When it comes to securing a mortgage for your dream home, understanding the guidelines for a conventional loan is essential. A conventional loan is a mortgage that is not insured or guaranteed by the federal government, which sets it apart from loans like VA or FHA mortgages. Instead, conventional loans are available through private lenders like banks, credit unions, and mortgage companies.
To help you navigate the process smoothly, here's an in-depth look at the standard guidelines for a conventional loan, ensuring clarity and ultimately leading to successful homeownership.
Credit Score Requirements
One of the primary considerations for obtaining a conventional loan is your credit score. Lenders typically look for a credit score of at least 620. However, the best interest rates and loan terms are often reserved for borrowers with scores above 720. It's worth noting that the higher your credit score, the lower your mortgage interest rate can be, so it pays to have your credit in top shape before applying for a conventional loan.
Down Payment Expectations
Conventional loans offer versatility with down payment options.

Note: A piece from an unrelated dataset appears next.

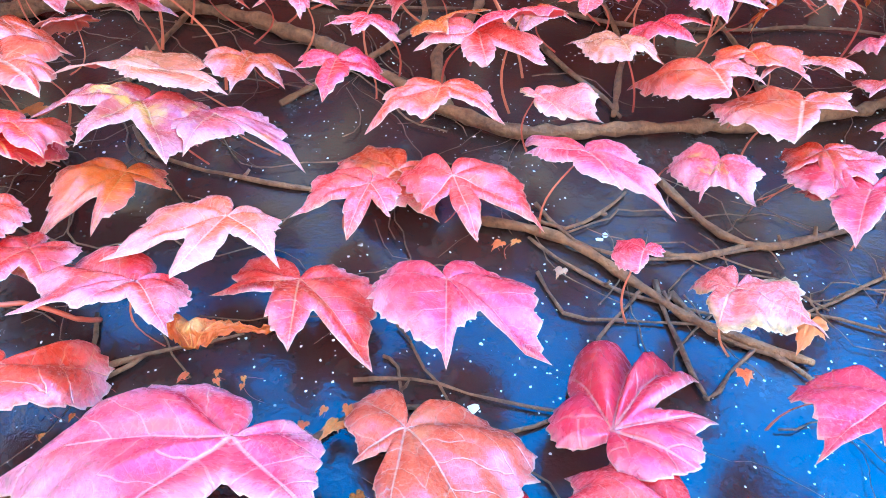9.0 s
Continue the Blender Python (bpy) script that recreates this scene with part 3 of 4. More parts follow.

Generally, lenders require a minimum down payment of 3% for first-time homebuyers; however, a standard down payment is 20%. Paying 20% upfront can help you avoid the additional cost of private mortgage insurance (PMI), which protects the lender in case of default.
Debt-to-Income Ratio (DTI)
Lenders will assess your debt-to-income ratio to determine your ability to repay the loan. The DTI ratio is calculated by dividing your monthly debt payments by your gross monthly income. For a conventional loan, a DTI ratio of no higher than 43% is typically preferred, although some lenders may allow higher ratios up to 50% under certain circumstances.
Loan Limits
The Federal Housing Finance Agency (FHFA) sets loan limits for conventional mortgages annually. These limits represent the maximum amount that Fannie Mae and Freddie Mac will guarantee for a conventional loan. In most areas of the country, the loan limit for a single-family home is $647,200 as of 2021. Higher-cost areas have higher limits, and for multi-unit properties, the limits increase as well.
Employment and Income Verification
Stable employment and verifiable income are vital for securing a conventional loan. Expect to provide pay stubs, W-2s, or tax returns that show consistent income over the past two years. Self-employed individuals will need to submit additional documentation, such as profit and loss statements and bank statements, to prove their income stability.
Property Requirements
The home you're purchasing with a conventional loan must meet certain property standards. Lenders will require a home appraisal to ensure that the value of the property supports the purchase price and the loan amount. The property should also be safe, sound, and structurally secure according to professional appraisal guidelines. Remember, investment properties and second homes may have different requirements compared to primary residences.
PMI for Lower Down Payments
If you choose to make a down payment of less than 20%, you will be required to pay private mortgage insurance. PMI protects the lender in the event you default on the loan. The cost of PMI varies based on your down payment and credit score but typically ranges from 0.3% to 1.5% of the original loan amount per year. This additional expense will continue until you have reached 20% equity in your home, at which point you can request to have the PMI removed.
Interest Rates and Loan Terms
Conventional loans come with various interest rates and terms. You can choose from fixed-rate mortgages, where the interest rate remains the same throughout the life of the loan, or adjustable-rate mortgages (ARMs), where the rate may change after a certain period. Loan terms of 15, 20, or 30 years are common, with shorter terms generally offering lower interest rates but higher monthly payments.
Closing Costs and Fees
As with any loan, there are closing costs and fees associated with obtaining a conventional mortgage. These may include origination fees, appraisal fees, title insurance, taxes, and other related expenses. It's important to budget for these costs when planning your home purchase. Some lenders may offer the option to roll certain closing costs into the loan if you cannot pay them upfront.
Conclusion
Embarking on the path toward homeownership with a conventional loan requires diligence, preparation, and understanding of the loan guidelines. Credit score, down payment, DTI ratio, loan limits, employment verification, and property requirements all play crucial roles in the approval process. Also, consider PMI implications, interest rate options, loan terms, and potential closing costs when making decisions.
By aligning your financial status with the requisites of a conventional loan, you'll be in a stronger position to negotiate the best possible terms. Remember that a well-informed borrower is an empowered one. With careful planning and attention to these guidelines, you're on your way to holding the keys to your new home.